Single by Randy Newman

from the album Sail Away
- Released: 1972
- Genre: Orchestral pop
- Length: 2:56
- Label: Reprise
- Songwriter: Randy Newman
- Producers: Lenny Waronker, Russ Titelman

= Sail Away (Randy Newman song) =

"Sail Away" is a song by Randy Newman, the title track to his 1972 album. In a 1972 review in Rolling Stone, Stephen Holden describes "Sail Away" as presenting "the American dream of a promised land as it might have been presented to black Africa in slave running days."

==Music==
The original album recording features an ostinato piano section, played by Newman who also sings vocals, accompanied by a full orchestra.

==Significance==

"Sail Away" has been widely praised by critics and Newman fans as one of his finest works. It is often cited among the best tracks on one of his best albums. Like many Newman songs, the relative simplicity and "hominess" of the music contrast powerfully with the emotional fortitude of the lyrics. Greil Marcus wrote in his 1975 book Mystery Train: Images of America in Rock 'n' Roll Music that the song is "like a vision of heaven superimposed on hell."

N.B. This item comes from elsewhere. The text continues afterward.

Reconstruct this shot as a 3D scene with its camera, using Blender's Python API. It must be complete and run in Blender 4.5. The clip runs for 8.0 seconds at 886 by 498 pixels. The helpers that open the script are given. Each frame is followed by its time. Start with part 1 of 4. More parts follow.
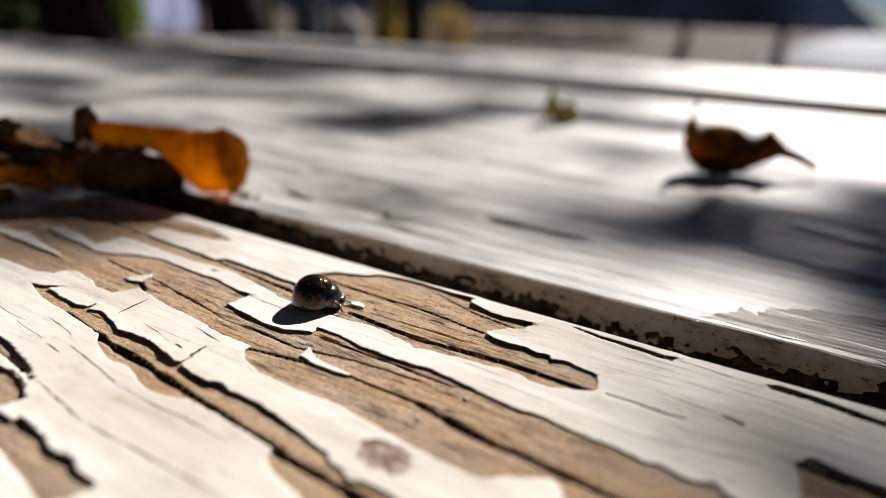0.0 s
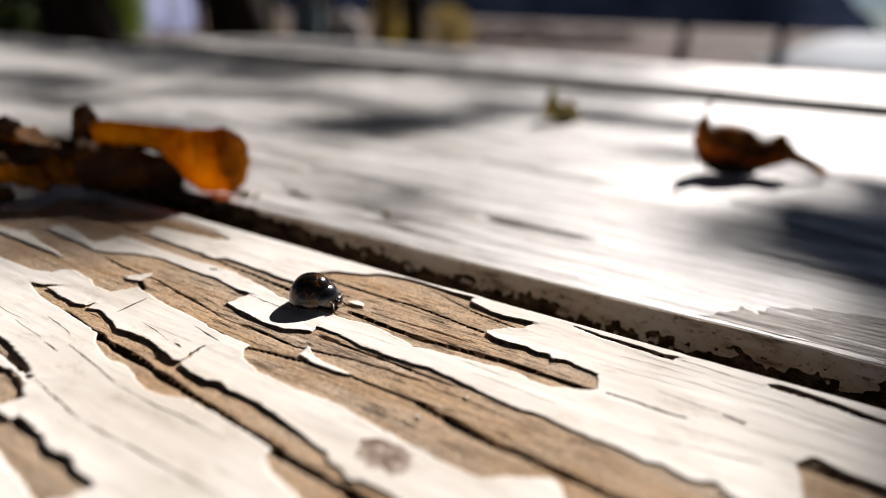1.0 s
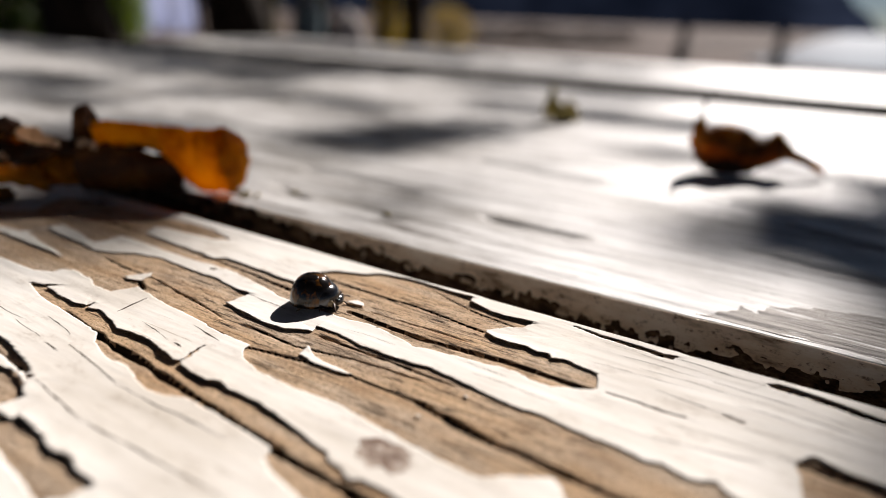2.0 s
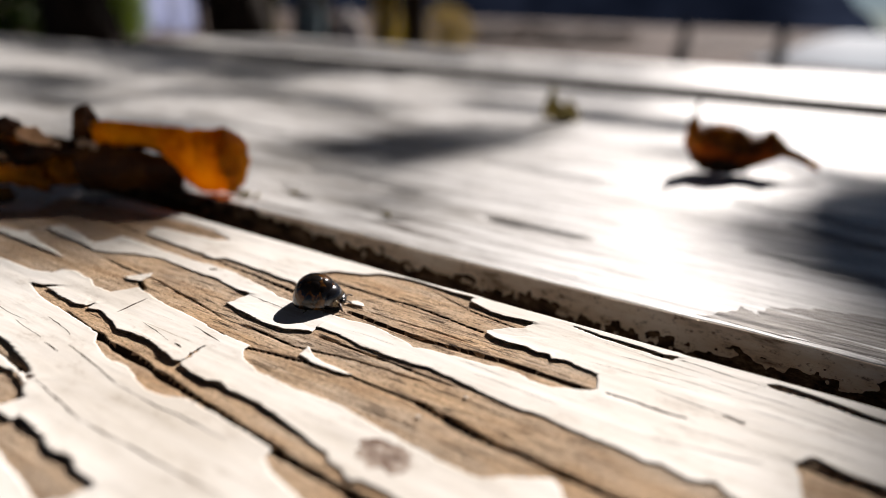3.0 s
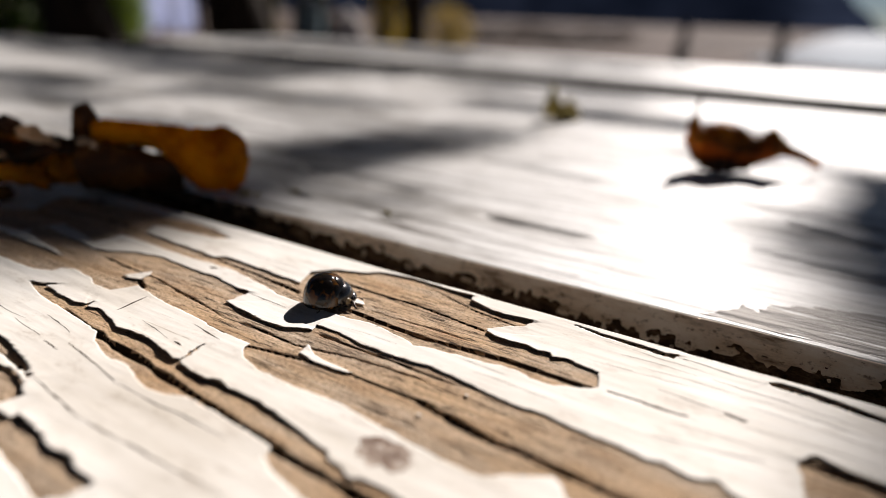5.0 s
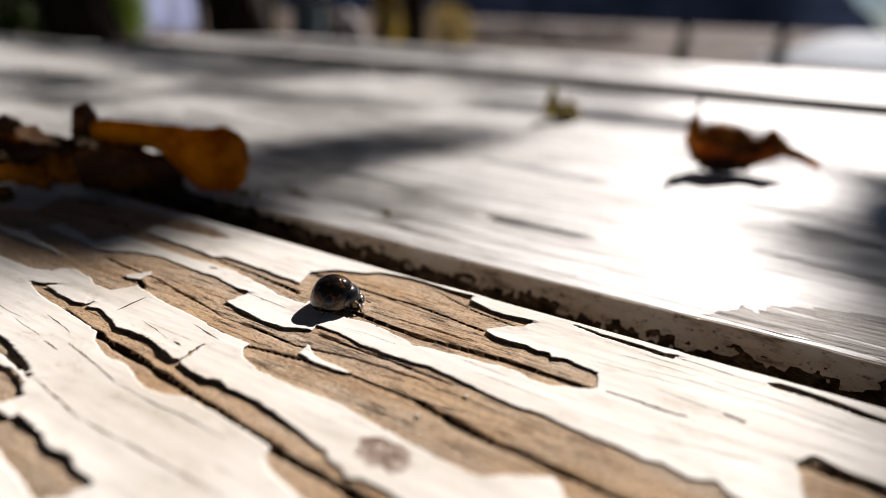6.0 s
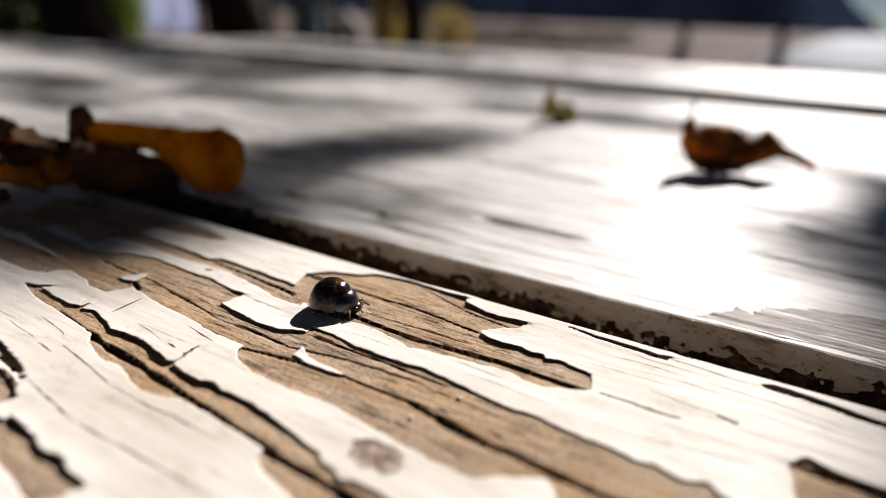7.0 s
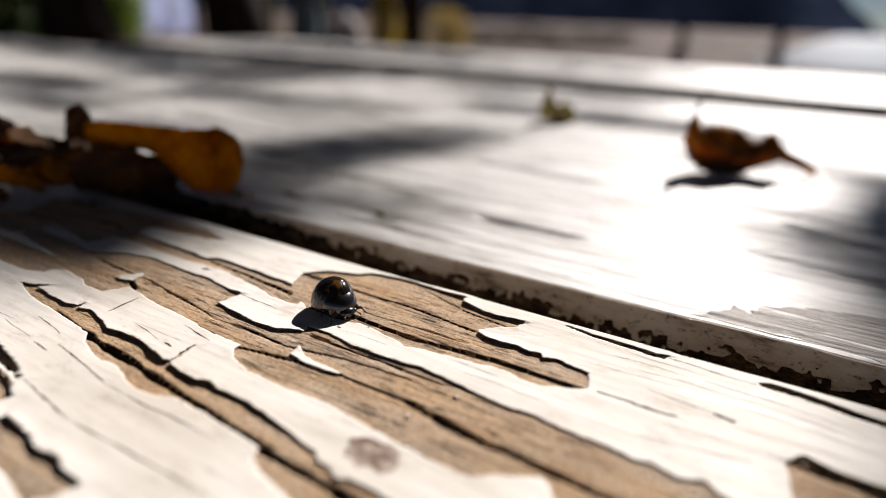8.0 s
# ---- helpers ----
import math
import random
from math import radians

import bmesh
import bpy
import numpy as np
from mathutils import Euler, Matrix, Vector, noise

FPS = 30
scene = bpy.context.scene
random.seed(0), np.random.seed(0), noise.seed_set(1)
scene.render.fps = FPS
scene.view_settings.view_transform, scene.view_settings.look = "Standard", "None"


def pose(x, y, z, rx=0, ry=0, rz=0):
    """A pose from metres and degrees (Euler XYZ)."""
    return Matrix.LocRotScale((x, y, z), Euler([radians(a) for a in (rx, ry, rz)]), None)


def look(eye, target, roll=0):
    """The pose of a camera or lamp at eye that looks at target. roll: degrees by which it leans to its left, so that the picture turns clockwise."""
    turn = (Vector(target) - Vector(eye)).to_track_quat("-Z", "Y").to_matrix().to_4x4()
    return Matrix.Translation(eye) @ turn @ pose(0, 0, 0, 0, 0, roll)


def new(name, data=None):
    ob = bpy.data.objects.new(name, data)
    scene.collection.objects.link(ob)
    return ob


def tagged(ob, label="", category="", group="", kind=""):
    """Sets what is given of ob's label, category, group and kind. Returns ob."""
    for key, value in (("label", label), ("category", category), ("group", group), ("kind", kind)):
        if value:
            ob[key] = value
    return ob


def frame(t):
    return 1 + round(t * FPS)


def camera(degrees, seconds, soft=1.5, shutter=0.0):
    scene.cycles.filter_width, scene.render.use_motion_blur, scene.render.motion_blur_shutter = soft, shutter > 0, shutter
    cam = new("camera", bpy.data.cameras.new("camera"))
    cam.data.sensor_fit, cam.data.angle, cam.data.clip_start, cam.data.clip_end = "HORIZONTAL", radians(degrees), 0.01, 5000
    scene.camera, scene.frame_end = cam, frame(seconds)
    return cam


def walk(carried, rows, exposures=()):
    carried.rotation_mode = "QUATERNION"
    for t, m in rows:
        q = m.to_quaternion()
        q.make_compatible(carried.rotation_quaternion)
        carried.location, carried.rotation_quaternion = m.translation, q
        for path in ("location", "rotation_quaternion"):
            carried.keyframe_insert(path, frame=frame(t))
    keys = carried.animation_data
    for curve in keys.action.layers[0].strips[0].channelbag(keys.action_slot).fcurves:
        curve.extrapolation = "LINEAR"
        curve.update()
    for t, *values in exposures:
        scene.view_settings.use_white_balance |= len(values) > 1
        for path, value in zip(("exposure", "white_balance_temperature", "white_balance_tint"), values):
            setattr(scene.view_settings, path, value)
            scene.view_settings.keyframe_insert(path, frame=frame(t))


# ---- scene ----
MM = 0.001
TOP = 0.75                      # height of the table top
EYE = (0.0, 0.0, TOP + 0.0287)

# ---- camera ----
cam = camera(72, 8.0, soft=0.55)
cam.data.dof.use_dof = True
cam.data.dof.focus_distance = 0.060
cam.data.dof.aperture_fstop = 11.5
cam.data.dof.aperture_blades = 0


def aim(dx=0.0, dy=0.0, dz=0.0, yaw=0.0, pitch=0.0):
    """The camera's resting pose, shifted in millimetres and turned in degrees."""
    eye = Vector(EYE) + Vector((dx, dy, dz)) * MM
    way = Vector((-0.46199, 0.81260, -0.35530))
    way.rotate(Euler((0, 0, radians(yaw))))
    side = way.cross(Vector((0, 0, 1))).normalized()
    way = Matrix.Rotation(radians(pitch), 3, side) @ way
    return look(eye, eye + way, 2.35)


walk(cam, [
    (0.0, aim(0.03, -0.12, 0.20, 0, 0.02)), (0.5, aim(0.01, -0.02, 0.08, 0.01, 0.03)), (1.0, aim(-0.03, 0.02, 0.04)), (1.5, aim()), (3.0, aim(0, 0.01, 0.09, 0.01, -0.02)), (3.5, aim()),
    (4.0, aim(0.01, 0.04, -0.07, 0.01, 0.01)), (4.5, aim(-0.08, 0.09, -0.13, 0.01, -0.02)), (6.0, aim(0, 0.09, -0.05, 0.04, -0.07)), (6.5, aim(0.19, 0.2, 0.08, 0.03, -0.04)),
    (7.0, aim(0.43, 0.28, 0.04, -0.02, 0.05)), (7.5, aim(0.49, 0.29, 0.06, -0.12, 0.05)), (8.0, aim(0.59, 0.39, -0.16, -0.12, 0.13)),
])

# ---- light ----
SUN_AZ = Vector((0.04, 1.0, 0)).normalized()      # towards the sun, along the ground
SUN_EL = radians(36)
SUN = Vector((SUN_AZ.x * math.cos(SUN_EL), SUN_AZ.y * math.cos(SUN_EL), math.sin(SUN_EL)))

world = bpy.data.worlds.new("sky")
scene.world = world
world.use_nodes = True
wt = world.node_tree
sky = wt.nodes.new("ShaderNodeTexSky")
sky.sky_type = "NISHITA"
sky.sun_disc = False
sky.air_density, sky.dust_density, sky.ozone_density = 0.55, 0.1, 1.2
sky.sun_elevation = SUN_EL
sky.sun_rotation = math.atan2(SUN_AZ.x, SUN_AZ.y)
wt.links.new(sky.outputs[0], wt.nodes["Background"].inputs[0])
wt.nodes["Background"].inputs[1].default_value = 0.020

sun_data = bpy.data.lights.new("sun", "SUN")
sun_data.energy, sun_data.angle, sun_data.color = 5.0, radians(0.5), (1.0, 0.925, 0.885)
sun = new("sun", sun_data)
sun.matrix_world = look(SUN * 30, (0, 0, 0))
scene.view_settings.exposure = 0.47


# ---- materials ----
def material(name, colour, rough=0.6, metal=0.0, spec=0.5):
    m = bpy.data.materials.new(name)
    m.use_nodes = True
    b = m.node_tree.nodes["Principled BSDF"]
    b.inputs["Base Color"].default_value = (*colour, 1)
    b.inputs["Roughness"].default_value = rough
    b.inputs["Metallic"].default_value = metal
    b.inputs["Specular IOR Level"].default_value = spec
    return m


def noise_tex(m, scale, stretch=(1, 1, 1), detail=4.0, rough=0.55):
    """A noise over the object's own metres, stretched along its axes."""
    nt = m.node_tree
    co = nt.nodes.new("ShaderNodeTexCoord")
    mp = nt.nodes.new("ShaderNodeMapping")
    mp.inputs["Scale"].default_value = stretch
    nz = nt.nodes.new("ShaderNodeTexNoise")
    nz.inputs["Scale"].default_value, nz.inputs["Detail"].default_value, nz.inputs["Roughness"].default_value = scale, detail, rough
    nt.links.new(co.outputs["Object"], mp.inputs[0])
    nt.links.new(mp.outputs[0], nz.inputs["Vector"])
    return nz.outputs["Fac"]


def ramp(m, fac, *stops):
    nt = m.node_tree
    r = nt.nodes.new("ShaderNodeValToRGB")
    while len(r.color_ramp.elements) < len(stops):
        r.color_ramp.elements.new(0.5)
    for e, (p, c) in zip(r.color_ramp.elements, stops):
        e.position, e.color = p, (*c, 1)
    nt.links.new(fac, r.inputs[0])
    return r.outputs[0]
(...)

"Sail Away" has been covered by many artists in live performances, notably, Ray Charles, Sonny Terry and Brownie McGhee, Etta James, Frankie Miller, Roseanna Vitro, Bobby Doyle, Linda Ronstadt, Ann Wilson, Dave Van Ronk, Harry Nilsson, and Dave Matthews. On her first solo album, Gladys Knight covered it as part of a medley with Allen Toussaint's song "Freedom for the Stallion", which shares themes of the slave trade.

Bobby Darin covered the song on his last album before he died in 1973, Motown's Bobby Darin. Newman later said, "Bobby Darin could sing, but he did 'Sail Away,' and, well... I don't think he understood it. He did it like was a happy song about coming to America."

Upon its release as a single, Record World said that the song "is simply superb."

In 2011 it was listed at number 268 on Rolling Stones 500 Greatest Songs of All Time.